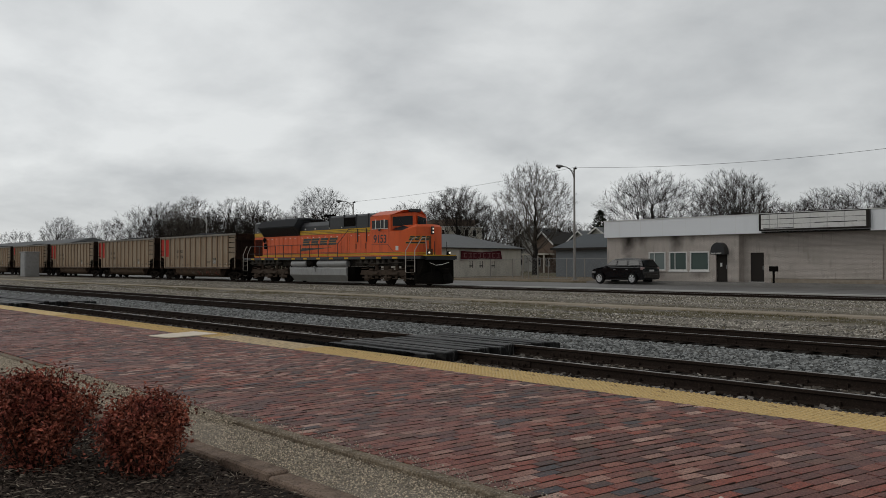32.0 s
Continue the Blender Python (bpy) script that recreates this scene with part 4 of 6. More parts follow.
    for name, mat, g, th in (("logo_edge", M_LYELLOW, 0.015, 0.004), ("logo_block", M_LBLACK, 0.0, 0.008)):
        for k in range(4):
            u = 0.46 + 0.36 * k
            for z0, z1 in ((2.84, 2.915), (2.935, 3.01), (3.03, 3.105)):
                on_nose(name, mat, u - g + 0.4 * (z0 - 2.84), u + 0.29 + g + 0.4 * (z0 - 2.84), z0 - g, z1 + g, th, 0.03)
        on_nose("logo_swoosh", mat, 0.28 - g, 1.5 + g, 2.64 - g, 2.74 + g, th)
    for z in (1.93, 2.02):
        on_nose("low_stripe", M_LYELLOW, 0.0, 2.3, z, z + 0.06, 0.008)
    P("headlight_box", Shape().box(20.03, 20.12, -0.12, 0.12, 3.22, 3.72, 0.03), M_LBLACK, "black headlight housing")
    for z in (3.36, 3.57):
        P("headlight", Shape().lathe([(0.02, 0.0), (0.055, 0.0), (0.055, 0.03), (0.02, 0.035)], (20.11, 0, z), "x", 12), M_LAMP, "lit headlight")
    for y in (-0.85, 0.85):
        P("ditch_light", Shape().lathe([(0.02, 0.0), (0.06, 0.0), (0.06, 0.06), (0.02, 0.07)], (20.62, y, 2.06), "x", 12), M_LAMP, "ditch light")
        P("ditch_light_stand", Shape().box(20.45, 20.62, y - 0.09, y + 0.09, 1.86, 2.16, 0.02), M_BLACK)
    # front porch, steps, pilot
    P("anticlimber", Shape().box(20.55, 20.80, -1.2, 1.2, 1.60, 1.86, 0.03), M_LBLACK, "black anticlimber")
    P("anticlimber_edge", Shape().box(20.53, 20.82, -1.22, 1.22, 1.86, 1.92, 0.01), M_LYELLOW, "yellow edge strip")
    for x0, w in ((19.44, 1), (-0.95, 1)):
        for i, z in enumerate((0.42, 0.82, 1.22, 1.58)):
            P("step", Shape().box(x0, x0 + 0.62, -1.52, -1.15, z, z + 0.03), M_BLACK)
            P("step_edge", Shape().box(x0, x0 + 0.62, -1.53, -1.52, z, z + 0.025), M_CHORD, "worn pale step edge")
        P("step_well", Shape().box(x0, x0 + 0.62, -1.15, -1.05, 0.35, 1.7), M_BLACK)
        for x in (x0 - 0.03, x0 + 0.65):
            P("step_side", Shape().box(x - 0.03, x + 0.03, -1.52, -1.05, 0.3, 1.68, 0.01), M_BLACK)
    P("pilot", Shape().loft([[(20.20, -1.42, 1.66), (20.20, 1.42, 1.66), (20.25, 1.45, 0.20), (20.25, -1.45, 0.20)], [(20.62, -1.2, 1.66), (20.62, 1.2, 1.66), (20.40, 1.45, 0.5), (20.40, -1.45, 0.5)]]), M_BLACK, "black pilot")
    for e in (-1, 1):
        rows = [[(20.86 - 0.62 * k ** 1.6 - b, e * (0.03 + 1.53 * k), z) for b, z in ((0.0, 0.10 + 0.04 * k), (-0.10 + 0.04 * k, 0.34), (-0.02, 0.62), (0.06, 0.90 - 0.12 * k), (0.12, 0.90 - 0.12 * k), (0.08, 0.34), (0.08, 0.10 + 0.04 * k))] for k in (0, 0.2, 0.4, 0.6, 0.8, 1.0)]
        P("plow", Shape().loft(rows), M_BLACK, "black plough blade")
        P("plow_edge", Shape().loft([[(20.875 - 0.62 * k ** 1.6, e * (0.03 + 1.53 * k), z) for z in (0.10 + 0.04 * k, 0.14 + 0.04 * k)] + [(20.85 - 0.62 * k ** 1.6, e * (0.03 + 1.53 * k), 0.14 + 0.04 * k), (20.85 - 0.62 * k ** 1.6, e * (0.03 + 1.53 * k), 0.10 + 0.04 * k)] for k in (0, 0.2, 0.4, 0.6, 0.8, 1.0)]), M_TRUCK, "scraped lower edge")
    P("brake_stand", Shape().box(20.50, 20.60, -0.75, -0.62, 1.86, 3.05, 0.02).box(20.42, 20.66, -0.82, -0.55, 1.86, 2.30, 0.03), material("rusty_stand", (0.11, 0.058, 0.034), 0.8, spots=[(6, 0.45, 0.65, (0.05, 0.03, 0.02), 0.8)]), "rusty stand on the front porch")
    P("coupler", Shape().box(20.5, 21.2, -0.14, 0.14, 0.80, 1.06, 0.05).box(21.0, 21.25, -0.24, 0.2, 0.76, 1.10, 0.05), M_BLACK)
    P("coupler", Shape().box(-1.6, -0.9, -0.14, 0.14, 0.74, 1.02, 0.05), M_BLACK)
    for y in (-0.6, -0.8, -1.0):
        P("air_hose", Shape().pipe([(20.75, y, 1.5), (20.98, y, 1.2), (20.96, y + 0.05, 0.8)], 0.03, 6), M_BLACK)
    P("cable", Shape().pipe([(20.80, -1.0, 1.45), (20.92, -0.6, 1.28), (20.92, -0.1, 1.32), (20.90, 0.5, 1.45)], 0.02, 6), M_WHITE, "pale hanging cable")
    # handrails
    posts = [1.55 + 1.18 * i for i in range(10)]
    for x in posts:
        P("stanchion", Shape().rod((x, -1.48, 1.86), (x, -1.48, 2.78), 0.022, n=6), M_LBLACK)
    P("handrail", Shape().pipe([(0.0, -1.48, 2.74), (12.2, -1.48, 2.78), (13.2, -1.30, 3.72), (13.5, -1.05, 3.76)], 0.02, 6), M_LBLACK, "black side handrail")
    P("handrail", Shape().pipe([(0.0, -1.48, 2.16), (12.2, -1.48, 2.16)], 0.014, 6), M_LBLACK)
    for x in (13.9, 14.9, 15.8):
        P("grab_bar", Shape().rod((x, -1.06, 2.85), (x, -1.06, 3.75), 0.03, n=6), M_LBLACK)
    for x0, w in ((19.38, 1), (20.14, 1)):
        P("step_rail", Shape().pipe([(x0, -1.53, 0.85), (x0, -1.53, 2.2), (x0 + 0.45, -1.4, 2.95), (x0 + 0.62, -1.2, 3.0)], 0.024, 6), M_RAILPAINT, "white curved step handrail")
    for x0 in (-0.98, -0.30):
        P("step_rail", Shape().pipe([(x0, -1.53, 0.85), (x0, -1.53, 2.1), (x0 + 0.38, -1.45, 2.75), (x0 + 0.5, -1.45, 2.75)], 0.024, 6), M_RAILPAINT, "white curved step handrail")
    P("porch_rail", Shape().pipe([(20.70, -1.2, 3.0), (20.74, -1.15, 1.9)], 0.022, 6), M_RAILPAINT, "pale front porch rail")
    for y in (-0.5, 0.5):
        P("porch_post", Shape().rod((20.74, y, 1.9), (20.74, y, 2.75), 0.02, n=6), M_LBLACK)
    return c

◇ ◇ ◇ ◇

◆ TASK DESCRIPTION
Transcribe the listing in full. Omit the pictures and keep every line exact.

◆ EXPECTED OUTPUT
32.0 s
Continue the Blender Python (bpy) script that recreates this scene with part 4 of 6. More parts follow.
    for name, mat, g, th in (("logo_edge", M_LYELLOW, 0.015, 0.004), ("logo_block", M_LBLACK, 0.0, 0.008)):
        for k in range(4):
            u = 0.46 + 0.36 * k
            for z0, z1 in ((2.84, 2.915), (2.935, 3.01), (3.03, 3.105)):
                on_nose(name, mat, u - g + 0.4 * (z0 - 2.84), u + 0.29 + g + 0.4 * (z0 - 2.84), z0 - g, z1 + g, th, 0.03)
        on_nose("logo_swoosh", mat, 0.28 - g, 1.5 + g, 2.64 - g, 2.74 + g, th)
    for z in (1.93, 2.02):
        on_nose("low_stripe", M_LYELLOW, 0.0, 2.3, z, z + 0.06, 0.008)
    P("headlight_box", Shape().box(20.03, 20.12, -0.12, 0.12, 3.22, 3.72, 0.03), M_LBLACK, "black headlight housing")
    for z in (3.36, 3.57):
        P("headlight", Shape().lathe([(0.02, 0.0), (0.055, 0.0), (0.055, 0.03), (0.02, 0.035)], (20.11, 0, z), "x", 12), M_LAMP, "lit headlight")
    for y in (-0.85, 0.85):
        P("ditch_light", Shape().lathe([(0.02, 0.0), (0.06, 0.0), (0.06, 0.06), (0.02, 0.07)], (20.62, y, 2.06), "x", 12), M_LAMP, "ditch light")
        P("ditch_light_stand", Shape().box(20.45, 20.62, y - 0.09, y + 0.09, 1.86, 2.16, 0.02), M_BLACK)
    # front porch, steps, pilot
    P("anticlimber", Shape().box(20.55, 20.80, -1.2, 1.2, 1.60, 1.86, 0.03), M_LBLACK, "black anticlimber")
    P("anticlimber_edge", Shape().box(20.53, 20.82, -1.22, 1.22, 1.86, 1.92, 0.01), M_LYELLOW, "yellow edge strip")
    for x0, w in ((19.44, 1), (-0.95, 1)):
        for i, z in enumerate((0.42, 0.82, 1.22, 1.58)):
            P("step", Shape().box(x0, x0 + 0.62, -1.52, -1.15, z, z + 0.03), M_BLACK)
            P("step_edge", Shape().box(x0, x0 + 0.62, -1.53, -1.52, z, z + 0.025), M_CHORD, "worn pale step edge")
        P("step_well", Shape().box(x0, x0 + 0.62, -1.15, -1.05, 0.35, 1.7), M_BLACK)
        for x in (x0 - 0.03, x0 + 0.65):
            P("step_side", Shape().box(x - 0.03, x + 0.03, -1.52, -1.05, 0.3, 1.68, 0.01), M_BLACK)
    P("pilot", Shape().loft([[(20.20, -1.42, 1.66), (20.20, 1.42, 1.66), (20.25, 1.45, 0.20), (20.25, -1.45, 0.20)], [(20.62, -1.2, 1.66), (20.62, 1.2, 1.66), (20.40, 1.45, 0.5), (20.40, -1.45, 0.5)]]), M_BLACK, "black pilot")
    for e in (-1, 1):
        rows = [[(20.86 - 0.62 * k ** 1.6 - b, e * (0.03 + 1.53 * k), z) for b, z in ((0.0, 0.10 + 0.04 * k), (-0.10 + 0.04 * k, 0.34), (-0.02, 0.62), (0.06, 0.90 - 0.12 * k), (0.12, 0.90 - 0.12 * k), (0.08, 0.34), (0.08, 0.10 + 0.04 * k))] for k in (0, 0.2, 0.4, 0.6, 0.8, 1.0)]
        P("plow", Shape().loft(rows), M_BLACK, "black plough blade")
        P("plow_edge", Shape().loft([[(20.875 - 0.62 * k ** 1.6, e * (0.03 + 1.53 * k), z) for z in (0.10 + 0.04 * k, 0.14 + 0.04 * k)] + [(20.85 - 0.62 * k ** 1.6, e * (0.03 + 1.53 * k), 0.14 + 0.04 * k), (20.85 - 0.62 * k ** 1.6, e * (0.03 + 1.53 * k), 0.10 + 0.04 * k)] for k in (0, 0.2, 0.4, 0.6, 0.8, 1.0)]), M_TRUCK, "scraped lower edge")
    P("brake_stand", Shape().box(20.50, 20.60, -0.75, -0.62, 1.86, 3.05, 0.02).box(20.42, 20.66, -0.82, -0.55, 1.86, 2.30, 0.03), material("rusty_stand", (0.11, 0.058, 0.034), 0.8, spots=[(6, 0.45, 0.65, (0.05, 0.03, 0.02), 0.8)]), "rusty stand on the front porch")
    P("coupler", Shape().box(20.5, 21.2, -0.14, 0.14, 0.80, 1.06, 0.05).box(21.0, 21.25, -0.24, 0.2, 0.76, 1.10, 0.05), M_BLACK)
    P("coupler", Shape().box(-1.6, -0.9, -0.14, 0.14, 0.74, 1.02, 0.05), M_BLACK)
    for y in (-0.6, -0.8, -1.0):
        P("air_hose", Shape().pipe([(20.75, y, 1.5), (20.98, y, 1.2), (20.96, y + 0.05, 0.8)], 0.03, 6), M_BLACK)
    P("cable", Shape().pipe([(20.80, -1.0, 1.45), (20.92, -0.6, 1.28), (20.92, -0.1, 1.32), (20.90, 0.5, 1.45)], 0.02, 6), M_WHITE, "pale hanging cable")
    # handrails
    posts = [1.55 + 1.18 * i for i in range(10)]
    for x in posts:
        P("stanchion", Shape().rod((x, -1.48, 1.86), (x, -1.48, 2.78), 0.022, n=6), M_LBLACK)
    P("handrail", Shape().pipe([(0.0, -1.48, 2.74), (12.2, -1.48, 2.78), (13.2, -1.30, 3.72), (13.5, -1.05, 3.76)], 0.02, 6), M_LBLACK, "black side handrail")
    P("handrail", Shape().pipe([(0.0, -1.48, 2.16), (12.2, -1.48, 2.16)], 0.014, 6), M_LBLACK)
    for x in (13.9, 14.9, 15.8):
        P("grab_bar", Shape().rod((x, -1.06, 2.85), (x, -1.06, 3.75), 0.03, n=6), M_LBLACK)
    for x0, w in ((19.38, 1), (20.14, 1)):
        P("step_rail", Shape().pipe([(x0, -1.53, 0.85), (x0, -1.53, 2.2), (x0 + 0.45, -1.4, 2.95), (x0 + 0.62, -1.2, 3.0)], 0.024, 6), M_RAILPAINT, "white curved step handrail")
    for x0 in (-0.98, -0.30):
        P("step_rail", Shape().pipe([(x0, -1.53, 0.85), (x0, -1.53, 2.1), (x0 + 0.38, -1.45, 2.75), (x0 + 0.5, -1.45, 2.75)], 0.024, 6), M_RAILPAINT, "white curved step handrail")
    P("porch_rail", Shape().pipe([(20.70, -1.2, 3.0), (20.74, -1.15, 1.9)], 0.022, 6), M_RAILPAINT, "pale front porch rail")
    for y in (-0.5, 0.5):
        P("porch_post", Shape().rod((20.74, y, 1.9), (20.74, y, 2.75), 0.02, n=6), M_LBLACK)
    return c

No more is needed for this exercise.